When I see my niece, I see a sweet innocent child only when she is asleep. When she wakes up, I see a Miranda Priestly(The Devil Wears Prada) or a Naomi Campbell type of diva in her. When she was a year and half or two, she would ask for something at home or in a store by pointing. If ignored, she would make her eyes really wide and make a grrrrr sound. If ignored or told that she couldn’t have it, she would clench her fists and jaws, and would make her body tremble in a very scary way. Like, shaking in anger. It was very freaky to watch that! She knew how to use her crying, or yelling, to get what she wanted. My cousin brother had this ‘no one should scold her and use only love’ approach to her. He was forced to swallow that back and had to begin grounding her, but alas, the damage was done. When they moved to Chicago, the same continued. I have witnessed her full blown temper tantrums where she would scream and cry and then cough really bad and that is enough for my cousin and his wife to totally melt down and grant her wishes.

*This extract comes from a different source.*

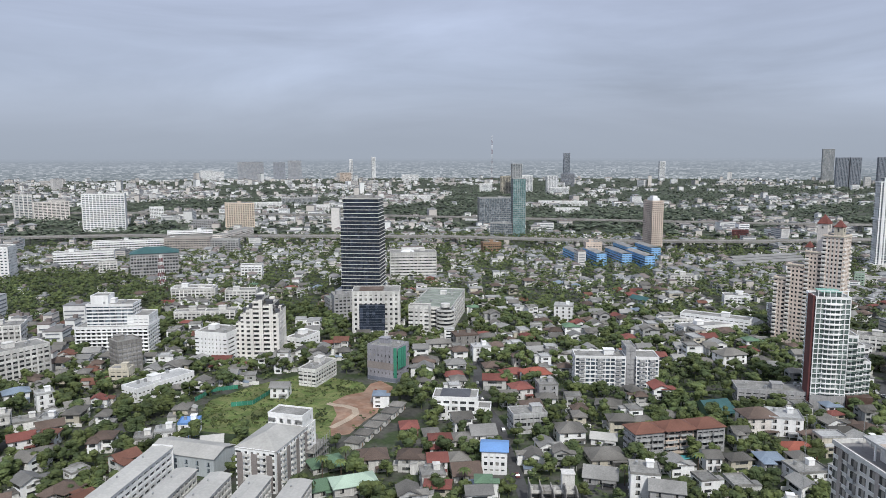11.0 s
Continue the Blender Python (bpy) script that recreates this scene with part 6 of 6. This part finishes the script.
# single houses that stand out by their roofs
for lab, x, y, r, w, d, fl, kind, wm, rm in (
    ("white house with red tiled roof", 293.7, 304.5, -22.8, 15.9, 12.0, 2, "hip", WHITE, TILEORANGE),
    ("white house with dark red tiled roof", 267.8, 289.6, -21.1, 11.4, 11.0, 2, "hip", OFFWHITE, TILERED),
    ("cream two-storey house with brown tiled roof", 150.8, 258.1, -25.2, 12.5, 11.0, 2, "hip", OFFWHITE, TILEBROWN),
    ("white house with red gabled roof", 172.3, 238.5, -30.3, 8.3, 10.0, 2, "gable", WHITE, TILERED),
    ("low bungalow with green tiled roof", 133.7, 270.1, -8.3, 14.5, 10.0, 1, "hip", OFFWHITE, TILEGREEN),
    ("low bungalow with green tiled roof", 121.1, 250.5, -10.9, 13.9, 10.0, 1, "hip", OFFWHITE, TILEGREEN),
    ("house with pale green tiled roof", 131.6, 240.5, -15.7, 17.5, 10.0, 2, "hip", OFFWHITE, TILEPALEGREEN),
    ("low house with broad red-brown roof", 289.4, 320.7, -21.6, 14.6, 10.0, 1, "hip", OFFWHITE, TILERED),
    ("white house with hipped grey tiled roof", 244.6, 228.2, -30.3, 12.8, 12.0, 2, "hip", WHITE, TILEGREY),
    ("cream house with dark hipped roof", 240.8, 202.0, -30.3, 16.0, 13.0, 1, "hip", CREAM, TILEGREY),
    ("white four-storey flat-roofed house", 226.0, 168.7, -46.4, 11.5, 12.0, 4, "flat", WHITE, ROOFCON),
    ("white gabled house with grey roof", 272.8, 169.1, -37.0, 7.1, 9.0, 2, "gable", WHITE, TILEGREY),
    ("grey three-storey house with dark windows", 277.7, 278.1, -30.3, 11.0, 10.0, 3, "flat", GREY, ROOFCON),
    ("pink rendered house with brown hip roof", 328.9, 180.3, -31.6, 15.8, 13.0, 3, "hip", PINKWHITE, TILEBROWN),
    ("white modern house with flat roof", 293.8, 137.3, -28.7, 14.5, 12.0, 2, "flat", WHITE, ROOFCON),
    ("house with orange tiled roof", 319.2, 154.4, -37.0, 12.7, 10.0, 1, "hip", OFFWHITE, TILEORANGE),
    ("white house with grey gabled roof on the plot edge", 155.9, 372.8, -37.7, 10.2, 9.0, 2, "gable", WHITE, METALROOF),
    ("white two-storey house with blue-grey roof", 355.2, 408.5, -49.4, 9.4, 10.0, 2, "hip", WHITE, METALROOF),
    ("brown unfinished block with rusty roof", 309.1, 396.2, -22.1, 17.3, 14.0, 3, "flat", CONCRETE, TILEBROWN),
    ("white cube house with blue tarpaulin roof", 96.4, 347.1, -28.5, 9.6, 9.0, 2, "flat", WHITE, TILEBLUE),
    ("white modern flat-roofed block of flats", 420.3, 404.8, -49.8, 15.2, 14.0, 5, "flat", WHITE, PALEGREY),
    ("off-white house with teal roof", 530.0, 412.1, -96.3, 19.8, 10.0, 2, "gable", OFFWHITE, TILETEAL),
    ("low green-walled sports hall with teal roof", 335.7, 208.9, -22.8, 15.0, 16.0, 1, "gable", TILEGREEN, TILETEAL),
    ("white three-storey block with hipped roof", 419.3, 252.1, -21.2, 17.7, 12.0, 3, "hip", WHITE, TILEGREY),
    ("off-white bungalow with hipped grey roof", 190.9, 269.8, -27.0, 7.0, 10.0, 1, "hip", OFFWHITE, TILEGREY),
    ("low off-white house with grey tiled roof", 199.4, 256.7, -27.0, 9.0, 9.0, 1, "hip", OFFWHITE, TILEGREY),
    ("white house under a broad grey metal roof", 212.9, 257.1, -27.0, 12.0, 13.0, 1, "gable", WHITE, METALROOF),
    ("bungalow with dark red tiled roof", 187.3, 284.4, -27.0, 8.3, 10.0, 1, "hip", OFFWHITE, TILERED),
    ("two-storey house with pale grey hipped roof", 247.3, 322.5, -27.1, 8.3, 9.0, 2, "hip", OFFWHITE, TILEGREY),
    ("low house with dark red hipped roof", 256.4, 338.8, -27.1, 10.9, 9.0, 1, "hip", OFFWHITE, TILERED),
    ("white bungalow with pale metal roof", 272.5, 358.8, -27.1, 12.3, 10.0, 1, "hip", WHITE, METALROOF),
    ("cream bungalow with broad brown roof", 288.9, 338.9, -27.1, 12.9, 10.0, 1, "hip", CREAM, TILEBROWN),
    ("pinkish house with small brown roof", 309.5, 337.6, -27.1, 8.3, 8.0, 2, "hip", PINKWHITE, TILEBROWN),
    ("white house with dark grey gabled roof", 253.2, 284.1, -27.0, 8.7, 9.0, 2, "gable", WHITE, TILEGREY),
    ("white three-storey flat-roofed villa", 297.4, 362.9, -27.1, 12.3, 10.0, 3, "flat", WHITE, PALEGREY),
    ("weathered flat-roofed house with stained terrace", 162.6, 228.3, -27.0, 10.0, 10.0, 2, "flat", OFFWHITE, ROOFCON),
    ("long house under a brown-grey gabled roof", 179.3, 227.2, -27.0, 11.8, 13.0, 1, "gable", OFFWHITE, TILEBROWN),
    ("cream bungalow with grey hipped roof", 184.8, 239.2, -27.0, 8.4, 9.0, 1, "hip", CREAM, TILEGREY),
    ("long bungalow with grey tiled roof", 261.6, 375.7, -27.1, 14.0, 9.0, 1, "hip", OFFWHITE, TILEGREY),
    ("off-white house with grey tiled roof", 287.0, 398.0, -27.1, 16.8, 9.0, 2, "hip", OFFWHITE, TILEGREY),
    ("grey house with pale sheet metal roof", 225.5, 157.3, -51.1, 12.9, 10.0, 3, "gable", GREY, METALROOF),
    ("low white flat-roofed annex", 262.7, 130.1, -51.1, 12.6, 10.0, 1, "flat", WHITE, PALEROOF),
    ("white shed with pale metal roof", 255.5, 215.8, -51.0, 11.7, 8.0, 1, "gable", WHITE, PALEROOF),
    ("low hall with blue-grey metal roof", 224.1, 189.7, -51.1, 13.7, 12.0, 1, "gable", GREY, METALROOF),
    ("white modern house with terraces", 338.8, 171.7, -51.0, 15.6, 14.0, 3, "flat", WHITE, PALEGREY),
    ("off-white house with grey hipped roof", 404.9, 263.4, -50.9, 16.7, 11.0, 1, "hip", OFFWHITE, TILEGREY),
    ("small grey-roofed bungalow among trees", 305.1, 217.7, -51.0, 9.8, 9.0, 1, "hip", OFFWHITE, TILEGREY),
    ("grey-roofed bungalow with white gable", 294.2, 246.6, -51.0, 13.2, 10.0, 1, "hip", OFFWHITE, TILEGREY),
    ("white house with blue-grey hipped roof", 29.8, 452.4, 0.9, 12.6, 9.0, 2, "hip", WHITE, TILEBLUEGREY),
    ("small white cube house with flat roof", 41.7, 430.3, 4.2, 9.0, 8.0, 3, "flat", WHITE, PALEGREY),
    ("cream flat-roofed house beside a lane", 30.2, 398.7, -1.5, 12.5, 9.0, 2, "flat", OFFWHITE, ROOFCON),
    ("white house with red gabled roof", 25.4, 373.6, -1.5, 11.1, 9.0, 2, "gable", WHITE, TILERED),
    ("off-white house with grey hipped roof", 32.3, 357.2, -3.1, 12.4, 9.0, 1, "hip", OFFWHITE, TILEGREY),
    ("white gabled house with brown roof", 38.8, 383.7, -1.3, 11.5, 9.0, 2, "gable", WHITE, TILEBROWN),
    ("grey-roofed house beside a teal block", 15.7, 354.8, -10.4, 11.1, 9.0, 1, "hip", OFFWHITE, TILEGREY),
    ("white house with broad rust-brown roof", -57.6, 307.9, -5.8, 13.4, 10.0, 1, "hip", OFFWHITE, TILERUST),
    ("low house with grey tiled roof by the mall", -45.5, 311.8, -3.4, 9.2, 9.0, 1, "hip", OFFWHITE, TILEGREY),
    ("low yard building with stained flat roof", -61.9, 290.6, -2.9, 14.6, 12.0, 1, "flat", GREY, ROOFCON),
    ("off-white house with pale roof among trees", 18.2, 414.3, -10.5, 12.2, 9.0, 2, "flat", OFFWHITE, PALEROOF),
    ("white two-storey house with grey gable", 54.4, 408.6, 0.1, 11.3, 9.0, 2, "gable", WHITE, TILEGREY),
    ("white flat-roofed house with roof terrace", 83.5, 342.9, -19.8, 9.0, 9.0, 2, "flat", WHITE, PALEGREY),
    ("off-white house with stained flat roof", 73.0, 340.3, -19.1, 8.2, 9.0, 2, "flat", OFFWHITE, ROOFCON),
    ("low shed with pale metal roof", 100.5, 324.5, -21.3, 9.6, 9.0, 1, "gable", OFFWHITE, PALEROOF),
    ("low off-white shed with grey metal roof", 103.4, 305.3, -22.9, 9.8, 9.0, 1, "gable", OFFWHITE, METALROOF),
    ("white house with red-brown hipped roof", 36.7, 371.7, -28.1, 8.3, 9.0, 2, "hip", WHITE, TILERUST),
    ("white two-storey house with terrace", 39.4, 395.2, -25.3, 7.2, 9.0, 2, "flat", WHITE, PALEGREY),
):
    hs = make_house("house", lab, w, d, fl, kind, wm, rm, True, wing=False)
    hs.matrix_basis = pose(x, y, 0, 0, 0, r)
    keep_clear(x, y, r, w, d, 1.0)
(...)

I used to think that such tantrums happen when you get older and you know how to use it. But I did not realize that kids know it too. Of course it is another story when a child is sleepy, or hungry or tired. Then, crying is a natural mechanism to deal with it. There is a difference when a kid is being a kid and when the kid knows how to use it to their advantage.
On a more serious note, comes bullying. Kids can be extremely cruel. I got my glasses when I was in the 1st grade and I became the butt of jokes and pranks. I have done a very detailed post on my experiences as a part of a healing process. I don’t want to repeat all that. But to summarize, kids as young as 3 years are known to ostracize certain kids. They are known to call other kids dark/fat/ugly/poor, etc. A lot of children with disabilities have it rough at school. My mom is a tuition teacher and she sees her 4-5 year old students be very cruel. Specially the prettier girls are extremely mean to others. It starts from childhood it seems.
I read a very interesting article today that shows how recess can be extremely cruel for immigrant kids. The article mentions how 1st and 2nd grade peers can be li’l devils in disguise and how intervention of an adult/teacher can put a positive spin on this whole situation. Do give this eatocracy article a read.
Here, I realize the importance of mature parenting. It is very important for parents to go beyond mollycoddling and believing that they are just kids and it is a part of their cuteness or innocence. They have to try and catch these traits young in order to help the child suppress such behavior and to help them distinguish between right or wrong. They are never ’too young for all that’. Some of the blogs I read, are of some parents who are being totally normal, but still exceptional. I am not going to preach about how parents should do it, because I have no experience in that matter, except from observation.
So all in all, hey, you who thinks children are sweet angels and a gift from the heaven? Bwahahahahahahahahaha!